Luckily, I don't have to read this using the calendar dates at the top of each page. I simply chose one of the categories I mentioned above, such as Biblical faith profiles, and then began reading one a day. Leafing through the book each day to find the next one also led to other items that caught my eye, such as a devotion about Christ's Seven Last Words, and so it has become an interesting voyage of discovery to find my own particular focus.

My point in saying all this is that, although I do not think this book works perfectly as Magnificat designed it, there are many ways one can benefit from this booklet which will help the reader discover new joys in their faith and a deeper connection to God.

I wrote this review of Magnificat Year of Faith Companion for the free Catholic Book review program, created by Aquinas and More Catholic Goods.

Aquinas and More is the largest on-line Catholic bookstore. I receive free product samples as compensation for writing reviews for Tiber River.

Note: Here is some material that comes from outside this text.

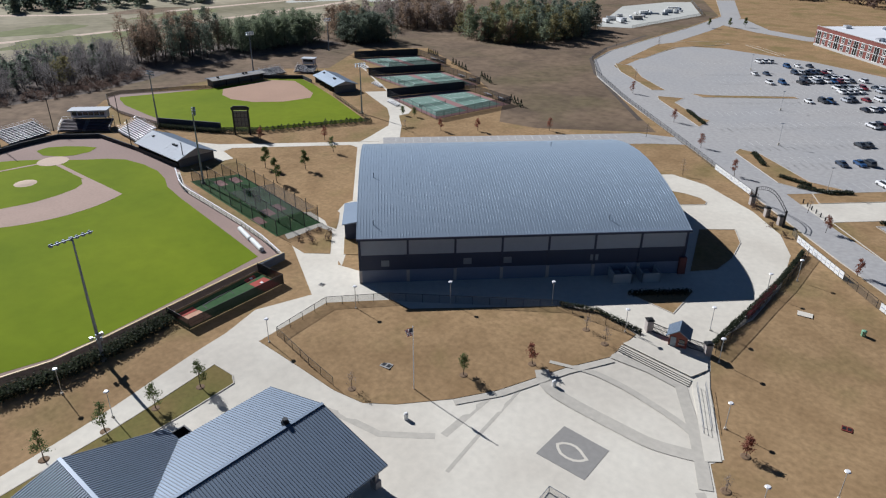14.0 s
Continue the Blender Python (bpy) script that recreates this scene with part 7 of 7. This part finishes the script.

Scott loses the riddle game ...

... when he forgets the name of every actor he mentions. Meanwhile, Julie and Scott get lost in the tunnels of Tolkien-y goodness for a very long time.

At long last, The Hobbit is discussed at A Good Story is Hard to Find podcast.

Wednesday, December 19, 2012

Hannah's Silks Routine



Finally. I've been looking for videos of her silks routine to share.

Catholic Nerd Alert

The Mass of the Roman Rite (2-Volume Set)

Its Origins and Development 
Price: $90.00
Format: Hardcover
Pages: 1056
Trim size: 6 x 9 inches
ISBN: 978-0-87061-271-8


What does it say when I cruise over to Ave Maria Press to see what new books are out ... and this is what grabs my interest?

So much so that I am printing out the 16-page excerpt.

I'm not even at Catholic geek level, people, because these days geeks have a certain amount of cool ... I'm down to nerd alert. So uncool ... and yet, I don't care. Which is, in itself, a true indicator of nerd-dom.